Now that you know how to find the ICDx service UUIDs, you add them to the services monitored by the ICDx service monitor script with the "--watch" argument:
./icdx_service_monitor.py --watch <UUID>
The --watch option will add the UUID to the saved list or remove it, depending on whether or not it already exists. You can view what UUIDs are currently in the list with the "list" arguement to "--watch":
./icdx_service_monitor.py --watch list
When you have completed the list of service UUIDs to watch, you can start the watch process to continually monitor those services. The script is not daemonized, so you will need to manually run the script in the background (with the & symbol):
./icdx_service_monitor.py --watch start &
To stop the running script, you can use the Linux killall command:
killall icdx_service_monitor.py
The script outputs information to syslog depending on its log level.
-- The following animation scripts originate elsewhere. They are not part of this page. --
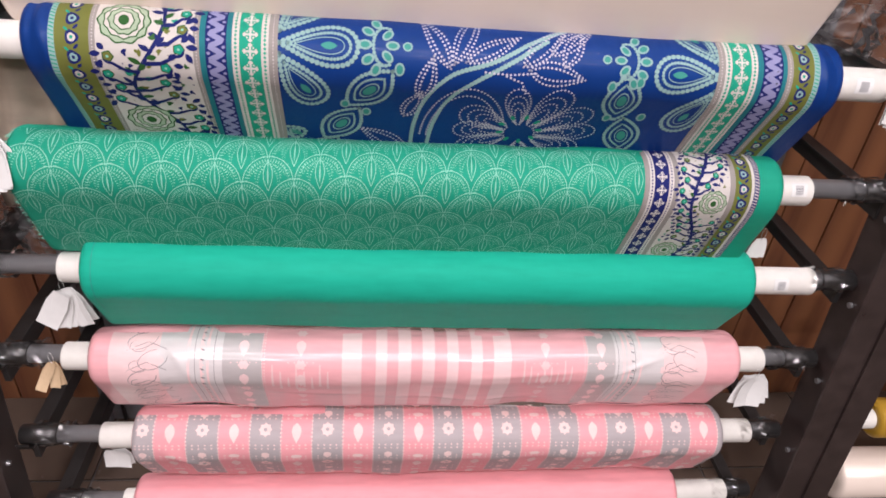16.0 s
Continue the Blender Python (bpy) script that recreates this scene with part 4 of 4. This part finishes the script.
# the large dotted lotus and its leaves
cu, cv = 0.108, 0.200
for a, L, wd in ((-2.95, 0.088, 0.040), (2.62, 0.100, 0.052), (2.05, 0.104, 0.050), (1.62, 0.108, 0.042), (-2.05, 0.092, 0.050), (-1.62, 0.088, 0.040), (1.15, 0.100, 0.046), (-1.10, 0.090, 0.046), (0.2, 0.08, 0.05)):
    dotted_petal(P, cu + 0.012 * math.sin(a), cv + 0.012 * math.cos(a), L, wd, a)
for q in (0.0, 0.010):
    dotted(P, ellipse(0.022, 0.215, 0.064 - q, 0.108 - q * 1.4, 0.0, PI * 1.02, PI * 1.86))
for a in range(9):
    w = a * 0.7
    P.disc(cu + 0.030 * math.cos(w), cv - 0.010 + 0.030 * math.sin(w), 0.0060, 0.0035, JADE, 2, n=8, turn=w)
for u, v, L, wd, a in ((-0.048, 0.128, 0.068, 0.026, 2.9), (-0.068, 0.170, 0.060, 0.026, 2.75), (-0.060, 0.250, 0.085, 0.034, -2.15), (-0.058, 0.275, 0.075, 0.030, -1.8),
                       (-0.008, 0.078, 0.090, 0.024, -2.65), (-0.004, 0.072, 0.100, 0.026, 2.75), (0.012, 0.068, 0.085, 0.024, 2.05), (0.100, 0.074, 0.082, 0.032, 1.45), (0.092, 0.070, 0.090, 0.028, 2.35),
                       (0.130, 0.052, 0.080, 0.026, 2.2), (0.150, 0.068, 0.062, 0.026, 2.7)):
    dotted_leaf(P, u, v, L, wd, a, 1)
dotted(P, [(0.040, 0.080), (0.075, 0.082), (0.110, 0.078)])
dotted(P, [(0.070, 0.084), (0.092, 0.092), (0.100, 0.108)])
P.build("printed_pattern", t, "dotted flowers, paisleys and patterned border bands")

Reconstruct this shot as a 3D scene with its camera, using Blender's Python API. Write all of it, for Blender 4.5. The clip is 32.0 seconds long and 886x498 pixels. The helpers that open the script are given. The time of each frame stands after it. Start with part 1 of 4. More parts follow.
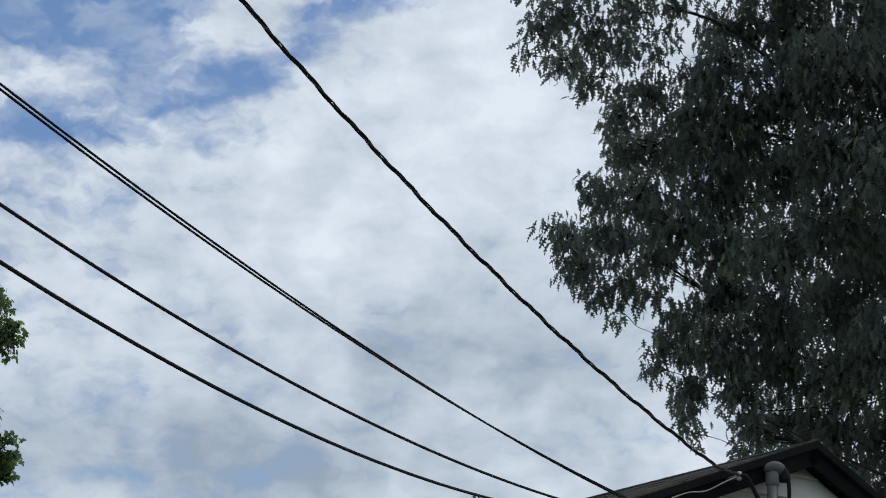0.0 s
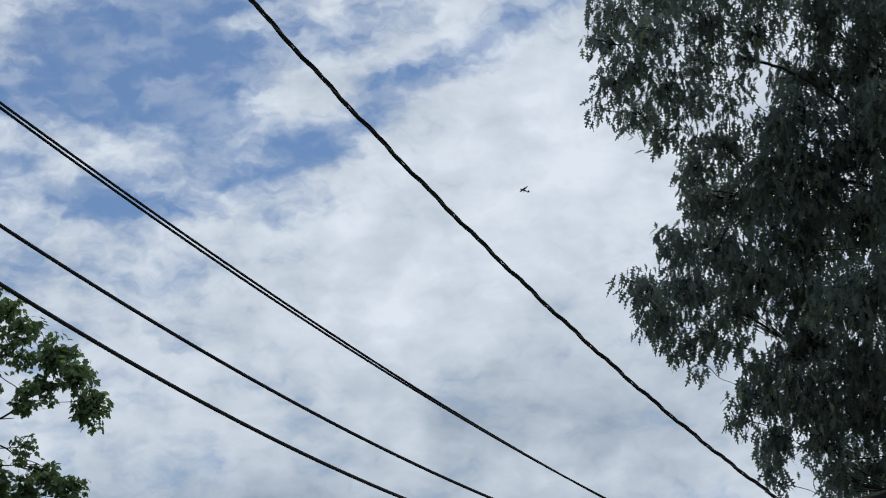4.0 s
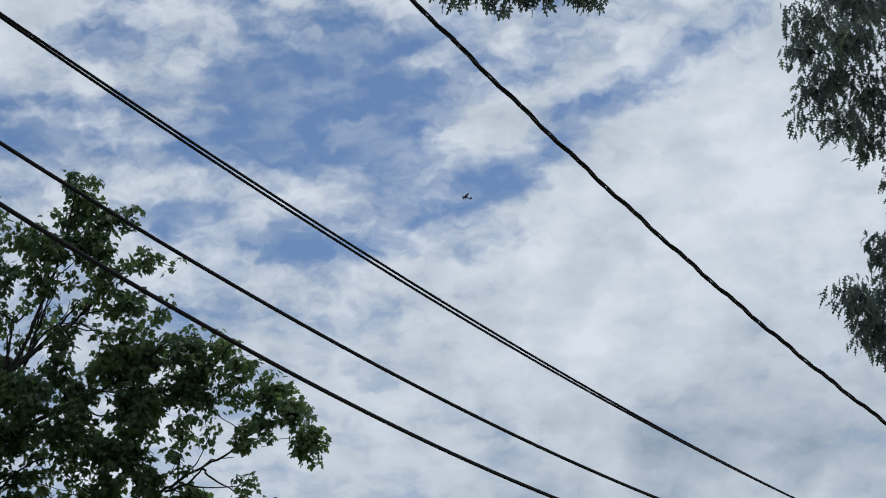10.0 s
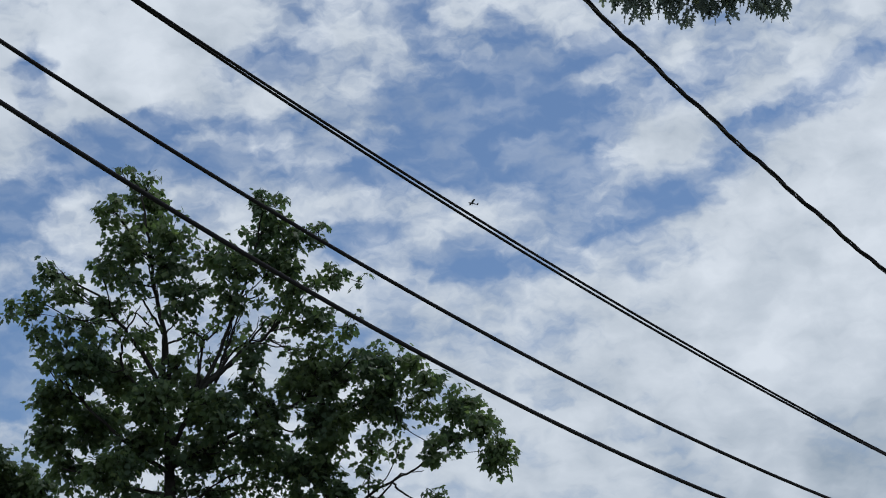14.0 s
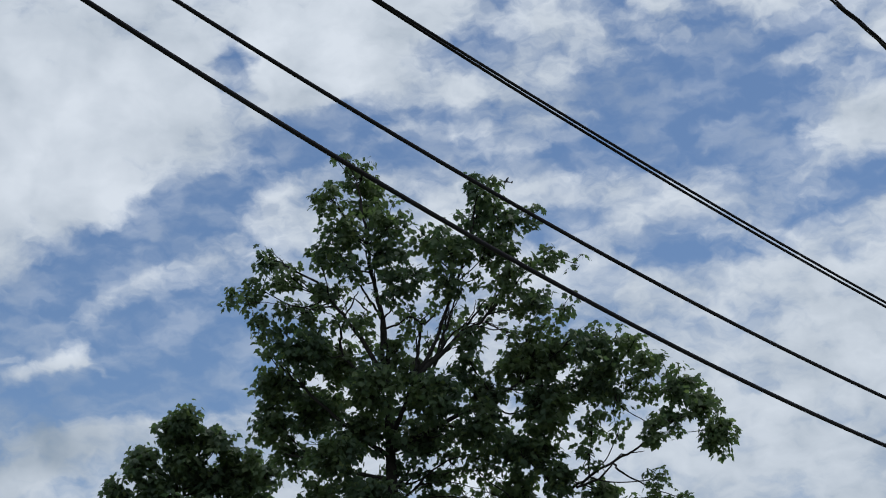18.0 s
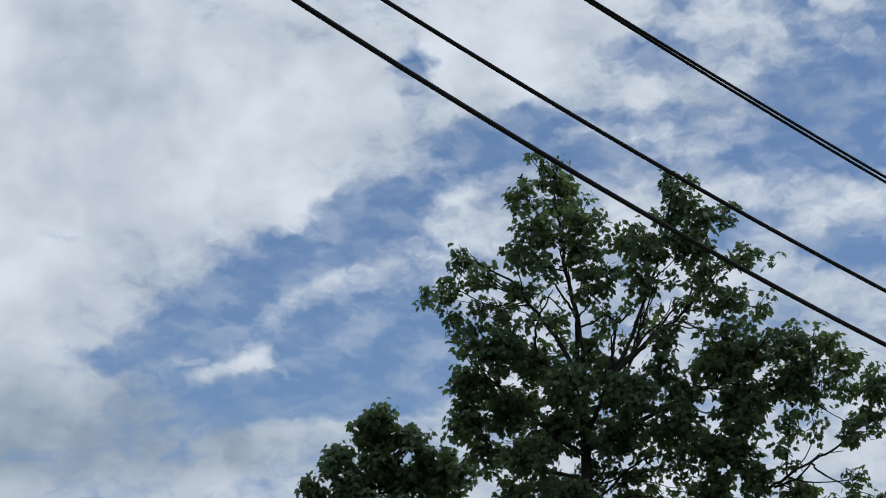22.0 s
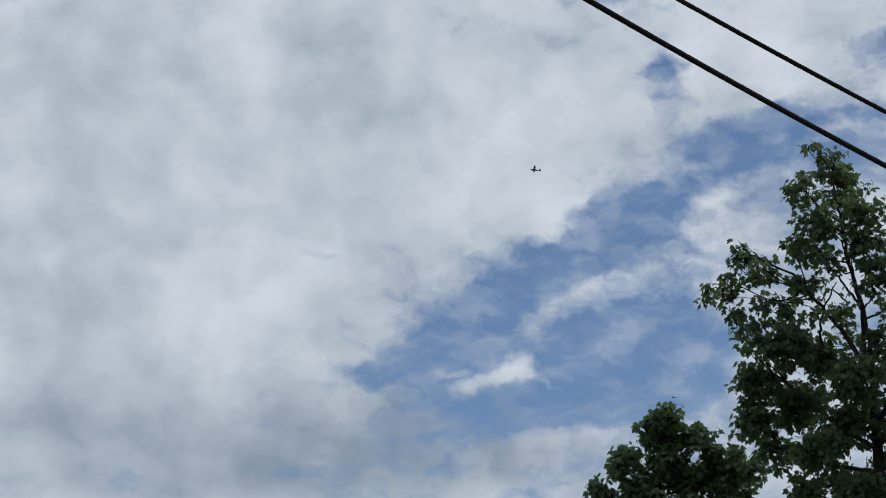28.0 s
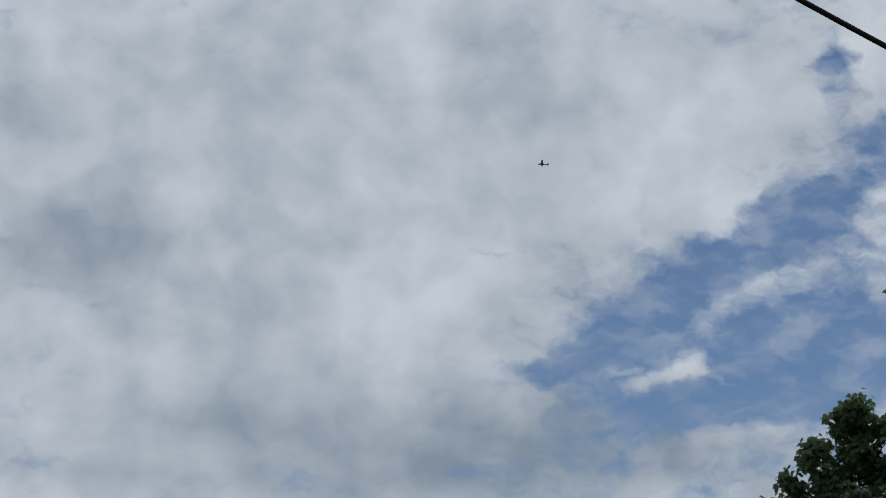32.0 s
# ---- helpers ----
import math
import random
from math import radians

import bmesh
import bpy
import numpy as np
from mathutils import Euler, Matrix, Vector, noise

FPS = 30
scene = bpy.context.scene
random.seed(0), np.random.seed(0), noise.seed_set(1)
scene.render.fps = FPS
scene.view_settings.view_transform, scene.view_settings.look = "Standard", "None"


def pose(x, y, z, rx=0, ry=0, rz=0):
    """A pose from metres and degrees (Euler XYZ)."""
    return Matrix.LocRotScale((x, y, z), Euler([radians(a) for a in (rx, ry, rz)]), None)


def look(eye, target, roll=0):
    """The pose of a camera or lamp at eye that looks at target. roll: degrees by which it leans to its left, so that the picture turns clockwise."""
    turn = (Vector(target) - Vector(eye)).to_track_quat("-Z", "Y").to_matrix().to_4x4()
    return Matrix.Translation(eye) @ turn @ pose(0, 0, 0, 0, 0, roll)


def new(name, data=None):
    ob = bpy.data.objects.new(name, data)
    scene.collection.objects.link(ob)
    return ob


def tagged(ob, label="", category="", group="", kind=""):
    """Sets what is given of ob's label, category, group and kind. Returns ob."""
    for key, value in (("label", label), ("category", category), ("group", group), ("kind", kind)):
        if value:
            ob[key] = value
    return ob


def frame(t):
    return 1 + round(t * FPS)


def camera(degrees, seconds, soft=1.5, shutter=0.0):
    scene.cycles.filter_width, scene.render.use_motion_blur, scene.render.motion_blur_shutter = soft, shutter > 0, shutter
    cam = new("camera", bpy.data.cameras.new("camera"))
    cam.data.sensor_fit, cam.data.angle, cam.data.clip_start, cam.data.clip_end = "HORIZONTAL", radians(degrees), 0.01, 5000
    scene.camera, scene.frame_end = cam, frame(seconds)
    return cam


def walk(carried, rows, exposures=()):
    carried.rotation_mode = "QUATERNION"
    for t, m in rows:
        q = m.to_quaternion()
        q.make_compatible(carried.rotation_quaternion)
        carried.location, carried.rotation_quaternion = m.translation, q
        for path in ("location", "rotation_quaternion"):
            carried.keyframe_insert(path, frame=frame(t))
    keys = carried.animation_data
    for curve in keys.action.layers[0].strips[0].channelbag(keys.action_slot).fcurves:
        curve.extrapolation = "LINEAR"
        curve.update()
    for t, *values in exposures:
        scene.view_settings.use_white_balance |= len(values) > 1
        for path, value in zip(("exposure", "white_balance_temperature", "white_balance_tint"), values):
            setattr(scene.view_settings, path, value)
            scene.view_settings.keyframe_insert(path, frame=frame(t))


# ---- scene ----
cam = camera(21.230, 32.0, soft=1.05)
walk(cam, [
    (0.0, pose(0.019, 0.049, 1.733, 107.489, -0.925, 3.455)),
    (0.5, pose(0.028, 0.047, 1.729, 107.464, -0.831, 3.598)),
    (1.0, pose(0.034, 0.045, 1.724, 107.537, -0.788, 3.794)),
    (1.5, pose(0.040, 0.043, 1.720, 107.737, -0.676, 4.076)),
    (2.0, pose(0.045, 0.041, 1.716, 108.042, -0.600, 4.382)),
    (2.5, pose(0.049, 0.036, 1.713, 108.380, -0.287, 4.815)),
    (3.0, pose(0.052, 0.032, 1.710, 108.672, -0.045, 5.220)),
    (3.5, pose(0.056, 0.027, 1.708, 108.872, 0.064, 5.576)),
    (5.5, pose(0.045, 0.018, 1.728, 108.996, 0.790, 6.927)),
    (6.0, pose(0.052, 0.017, 1.727, 109.023, 0.994, 7.334)),
    (6.5, pose(0.058, 0.016, 1.725, 109.050, 1.206, 7.797)),
    (7.0, pose(0.062, 0.015, 1.723, 109.081, 1.376, 8.304)),
    (7.5, pose(0.065, 0.014, 1.721, 109.128, 1.467, 8.870)),
    (8.0, pose(0.068, 0.017, 1.716, 109.212, 1.480, 9.452)),
    (8.5, pose(0.070, 0.020, 1.712, 109.315, 1.452, 10.006)),
    (9.0, pose(0.074, 0.023, 1.707, 109.420, 1.470, 10.542)),
    (9.5, pose(0.066, 0.025, 1.717, 109.494, 1.385, 11.047)),
    (10.0, pose(0.058, 0.026, 1.727, 109.571, 1.322, 11.625)),
    (10.5, pose(0.053, 0.029, 1.730, 109.687, 1.195, 12.214)),
    (11.0, pose(0.049, 0.032, 1.733, 109.826, 1.026, 12.813)),
    (11.5, pose(0.045, 0.034, 1.735, 109.971, 0.922, 13.407)),
    (12.0, pose(0.042, 0.037, 1.738, 110.092, 0.887, 13.944)),
    (12.5, pose(0.039, 0.040, 1.741, 110.142, 0.903, 14.534)),
    (13.0, pose(0.037, 0.042, 1.744, 110.147, 0.784, 15.045)),
    (13.5, pose(0.038, 0.031, 1.738, 110.067, 0.819, 15.617)),
    (14.0, pose(0.040, 0.020, 1.731, 109.949, 0.800, 16.175)),
    (14.5, pose(0.041, 0.008, 1.725, 109.807, 0.808, 16.779)),
    (16.5, pose(0.019, 0.005, 1.730, 109.484, 0.857, 19.572)),
    (17.0, pose(0.011, 0.003, 1.733, 109.503, 0.628, 20.248)),
    (17.5, pose(0.004, 0.001, 1.735, 109.527, 0.474, 20.886)),
    (18.0, pose(-0.001, -0.000, 1.737, 109.544, 0.252, 21.438)),
    (18.5, pose(-0.008, 0.006, 1.740, 109.583, -0.046, 21.909)),
    (19.0, pose(-0.015, 0.012, 1.743, 109.651, -0.321, 22.377)),
    (19.5, pose(-0.022, 0.017, 1.746, 109.710, -0.505, 22.915)),
    (20.0, pose(-0.029, 0.023, 1.750, 109.753, -0.633, 23.502)),
    (20.5, pose(-0.037, 0.028, 1.753, 109.764, -0.798, 24.070)),
    (21.0, pose(-0.044, 0.033, 1.756, 109.728, -0.830, 24.686)),
    (21.5, pose(-0.059, 0.041, 1.764, 109.614, -1.013, 25.262)),
    (22.0, pose(-0.073, 0.048, 1.772, 109.458, -1.073, 25.877)),
    (22.5, pose(-0.087, 0.056, 1.781, 109.287, -1.131, 26.473)),
    (23.0, pose(-0.100, 0.064, 1.789, 109.175, -0.883, 27.121)),
    (23.5, pose(-0.113, 0.072, 1.797, 109.189, -0.636, 27.732)),
    (24.0, pose(-0.126, 0.080, 1.806, 109.274, -0.734, 28.238)),
    (24.5, pose(-0.129, 0.076, 1.805, 109.450, -0.222, 28.981)),
    (25.0, pose(-0.133, 0.070, 1.804, 109.539, -0.334, 29.543)),
    (25.5, pose(-0.138, 0.065, 1.803, 109.549, -0.618, 30.055)),
    (27.5, pose(-0.153, 0.042, 1.799, 109.370, -0.813, 32.360)),
    (28.0, pose(-0.158, 0.031, 1.798, 109.366, -0.941, 32.924)),
    (28.5, pose(-0.164, 0.021, 1.798, 109.354, -1.170, 33.473)),
    (29.0, pose(-0.170, 0.009, 1.797, 109.308, -1.459, 34.010)),
    (29.5, pose(-0.171, 0.000, 1.796, 109.254, -1.574, 34.584)),
    (30.0, pose(-0.172, -0.009, 1.795, 109.248, -1.333, 35.250)),
    (30.5, pose(-0.173, -0.018, 1.794, 109.219, -1.195, 35.827)),
    (31.0, pose(-0.173, -0.027, 1.794, 109.255, -0.912, 36.441)),
    (31.5, pose(-0.173, -0.037, 1.793, 109.211, -1.066, 36.932)),
    (32.0, pose(-0.177, -0.048, 1.792, 109.127, -1.515, 37.362)),
], [(0.0, 0.15), (3.0, 0.12), (8.0, 0.02), (24.0, 0.0), (28.0, -0.15), (32.0, -0.33)])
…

The log level is Informational by default. The output looks like the following:
<date> <hostname> [INFO] icdx_service_monitor.py:watchMonitor:433 "Starting ICDxServiceMonitor monitoring process"
<date> <hostname> [INFO] icdx_service_monitor.py:watchMonitor:466 "Running Services monitor is empty, populating list..."
<date> <hostname> [WARNING] icdx_service_monitor.py:monitorAlert:299 "7f229b90-6bb1-11eb-edd2-000000000003 (my Email .cloud collector) not running, attempting to restart (1/8)"
<date> <hostname> [WARNING] icdx_service_monitor.py:monitorAlert:299 "ec8b9990-a2ba-11ea-cd9d-000000000001 (my CloudSOC collector) not running, attempting to restart (1/8)"
<date> <hostname> [WARNING] icdx_service_monitor.py:monitorAlert:299 "7f229b90-6bb1-11eb-edd2-000000000003 (my Email .cloud) restarted after 1 attempts, resetting counters."
<date> <hostname> [WARNING] icdx_service_monitor.py:monitorAlert:299 "ec8b9990-a2ba-11ea-cd9d-000000000001 (my CloudSOC collector) not running, attempting to restart (2/8)"
<date> <hostname> [WARNING] icdx_service_monitor.py:monitorAlert:299 "ec8b9990-a2ba-11ea-cd9d-000000000001 (my CloudSOC collector) restarted after 1 attempts, resetting counters."
If the email settings are successfully configured, the email address recipient will receive similar messages via email along with the syslog entries.